» **AIM OF THE TASK**
Copy out the listing that follows exactly, dropping every picture.

» **DATA**
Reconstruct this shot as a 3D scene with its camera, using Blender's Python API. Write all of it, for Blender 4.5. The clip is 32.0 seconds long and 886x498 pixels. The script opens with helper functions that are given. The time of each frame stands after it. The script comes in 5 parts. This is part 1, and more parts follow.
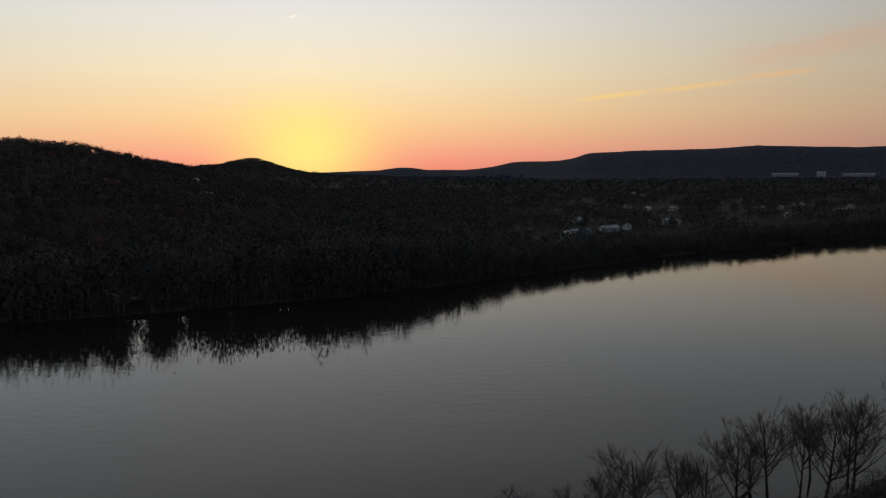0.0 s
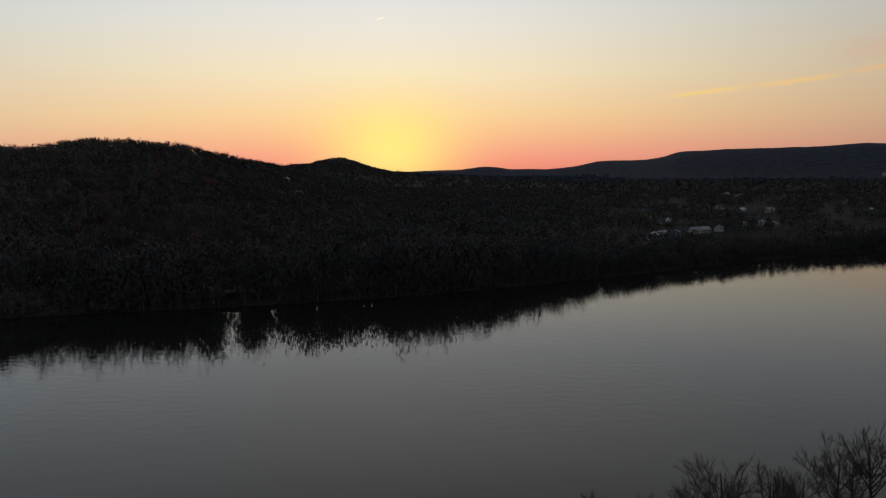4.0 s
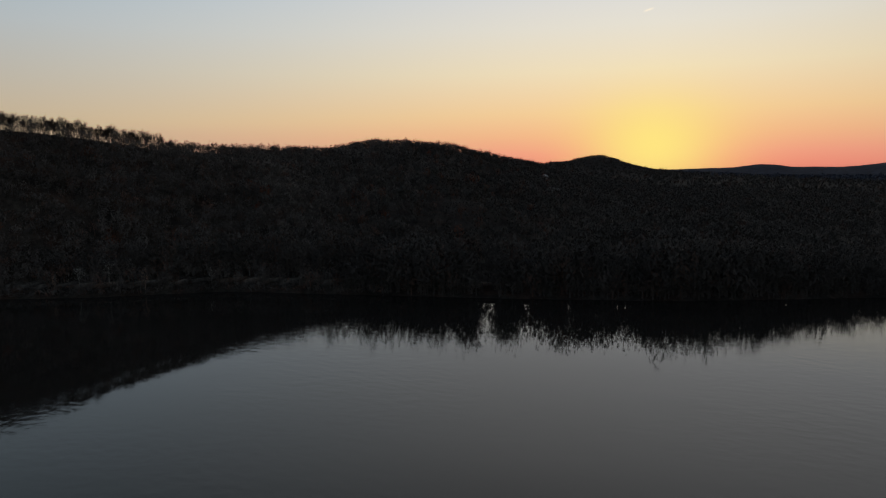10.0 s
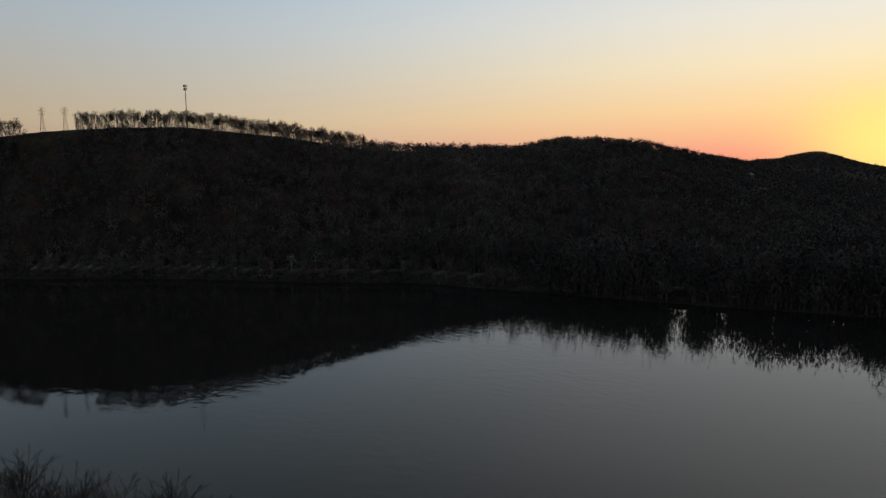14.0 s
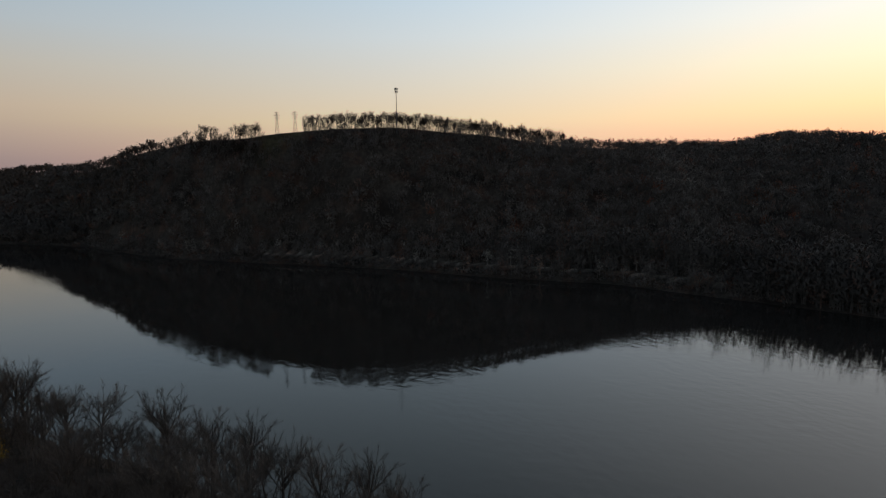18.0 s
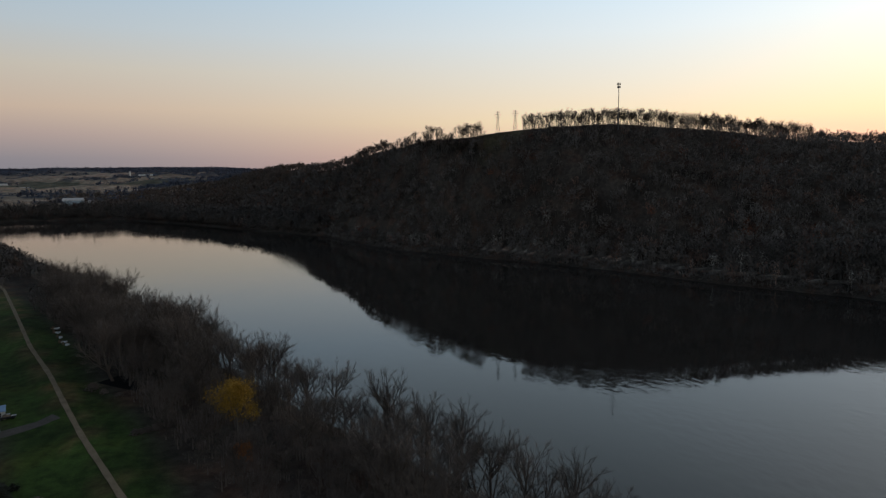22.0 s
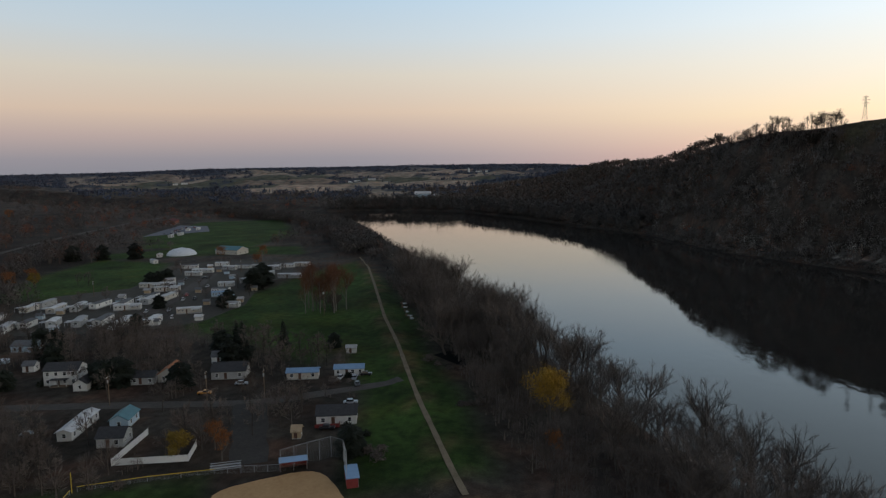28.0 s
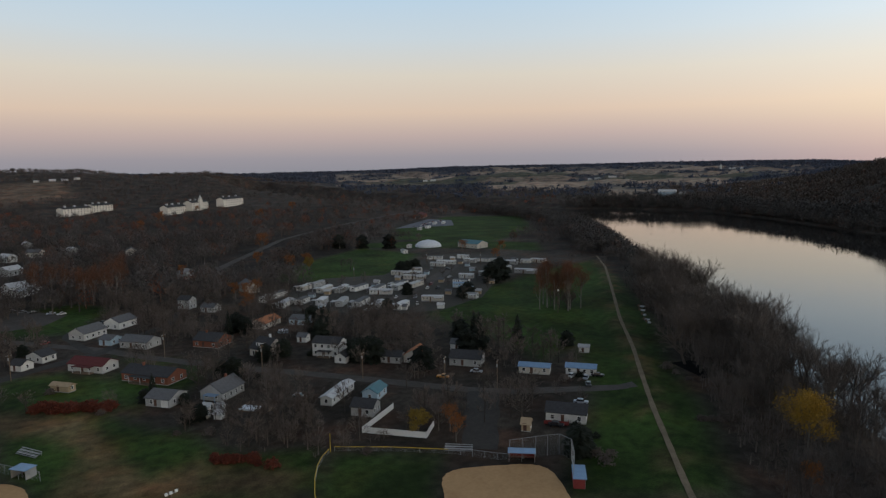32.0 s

» **COMPLETED TASK**
Reconstruct this shot as a 3D scene with its camera, using Blender's Python API. Write all of it, for Blender 4.5. The clip is 32.0 seconds long and 886x498 pixels. The script opens with helper functions that are given. The time of each frame stands after it. The script comes in 5 parts. This is part 1, and more parts follow.
0.0 s
4.0 s
10.0 s
14.0 s
18.0 s
22.0 s
28.0 s
32.0 s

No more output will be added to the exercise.